DESCRIPTION OF THE TASK
Write out the whole listing exactly as it stands.

[Dataset rows]

..........

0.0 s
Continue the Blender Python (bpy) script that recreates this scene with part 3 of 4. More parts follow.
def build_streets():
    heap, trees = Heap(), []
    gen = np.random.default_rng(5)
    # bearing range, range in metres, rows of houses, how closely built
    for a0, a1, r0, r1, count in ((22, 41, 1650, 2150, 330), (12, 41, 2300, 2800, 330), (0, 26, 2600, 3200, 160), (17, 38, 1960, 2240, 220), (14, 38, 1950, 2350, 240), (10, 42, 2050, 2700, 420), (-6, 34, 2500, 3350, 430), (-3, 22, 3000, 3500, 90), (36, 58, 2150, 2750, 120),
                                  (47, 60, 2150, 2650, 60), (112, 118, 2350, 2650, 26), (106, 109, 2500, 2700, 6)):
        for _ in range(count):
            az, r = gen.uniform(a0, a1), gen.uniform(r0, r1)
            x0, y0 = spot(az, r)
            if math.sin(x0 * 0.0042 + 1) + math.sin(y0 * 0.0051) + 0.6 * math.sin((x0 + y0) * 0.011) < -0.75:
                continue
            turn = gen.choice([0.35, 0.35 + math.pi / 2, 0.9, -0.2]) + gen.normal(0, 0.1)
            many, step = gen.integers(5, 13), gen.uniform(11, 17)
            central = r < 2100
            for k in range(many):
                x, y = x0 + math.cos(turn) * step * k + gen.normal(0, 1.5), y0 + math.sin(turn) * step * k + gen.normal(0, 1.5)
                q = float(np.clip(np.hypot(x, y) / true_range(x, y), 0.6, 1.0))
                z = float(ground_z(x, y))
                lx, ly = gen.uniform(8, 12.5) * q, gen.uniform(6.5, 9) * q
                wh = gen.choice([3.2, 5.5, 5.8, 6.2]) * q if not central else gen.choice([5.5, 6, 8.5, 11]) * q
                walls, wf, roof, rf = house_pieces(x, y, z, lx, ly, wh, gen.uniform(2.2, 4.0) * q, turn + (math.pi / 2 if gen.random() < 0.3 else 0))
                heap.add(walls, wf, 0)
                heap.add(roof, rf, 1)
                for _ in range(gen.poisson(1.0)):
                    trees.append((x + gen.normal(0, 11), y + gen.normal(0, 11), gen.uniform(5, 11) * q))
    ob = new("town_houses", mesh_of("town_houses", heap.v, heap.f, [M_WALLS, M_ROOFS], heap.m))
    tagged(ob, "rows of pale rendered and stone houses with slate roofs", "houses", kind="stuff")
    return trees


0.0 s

..........

WRITTEN ANSWER
0.0 s
Continue the Blender Python (bpy) script that recreates this scene with part 3 of 4. More parts follow.
def build_streets():
    heap, trees = Heap(), []
    gen = np.random.default_rng(5)
    # bearing range, range in metres, rows of houses, how closely built
    for a0, a1, r0, r1, count in ((22, 41, 1650, 2150, 330), (12, 41, 2300, 2800, 330), (0, 26, 2600, 3200, 160), (17, 38, 1960, 2240, 220), (14, 38, 1950, 2350, 240), (10, 42, 2050, 2700, 420), (-6, 34, 2500, 3350, 430), (-3, 22, 3000, 3500, 90), (36, 58, 2150, 2750, 120),
                                  (47, 60, 2150, 2650, 60), (112, 118, 2350, 2650, 26), (106, 109, 2500, 2700, 6)):
        for _ in range(count):
            az, r = gen.uniform(a0, a1), gen.uniform(r0, r1)
            x0, y0 = spot(az, r)
            if math.sin(x0 * 0.0042 + 1) + math.sin(y0 * 0.0051) + 0.6 * math.sin((x0 + y0) * 0.011) < -0.75:
                continue
            turn = gen.choice([0.35, 0.35 + math.pi / 2, 0.9, -0.2]) + gen.normal(0, 0.1)
            many, step = gen.integers(5, 13), gen.uniform(11, 17)
            central = r < 2100
            for k in range(many):
                x, y = x0 + math.cos(turn) * step * k + gen.normal(0, 1.5), y0 + math.sin(turn) * step * k + gen.normal(0, 1.5)
                q = float(np.clip(np.hypot(x, y) / true_range(x, y), 0.6, 1.0))
                z = float(ground_z(x, y))
                lx, ly = gen.uniform(8, 12.5) * q, gen.uniform(6.5, 9) * q
                wh = gen.choice([3.2, 5.5, 5.8, 6.2]) * q if not central else gen.choice([5.5, 6, 8.5, 11]) * q
                walls, wf, roof, rf = house_pieces(x, y, z, lx, ly, wh, gen.uniform(2.2, 4.0) * q, turn + (math.pi / 2 if gen.random() < 0.3 else 0))
                heap.add(walls, wf, 0)
                heap.add(roof, rf, 1)
                for _ in range(gen.poisson(1.0)):
                    trees.append((x + gen.normal(0, 11), y + gen.normal(0, 11), gen.uniform(5, 11) * q))
    ob = new("town_houses", mesh_of("town_houses", heap.v, heap.f, [M_WALLS, M_ROOFS], heap.m))
    tagged(ob, "rows of pale rendered and stone houses with slate roofs", "houses", kind="stuff")
    return trees


0.0 s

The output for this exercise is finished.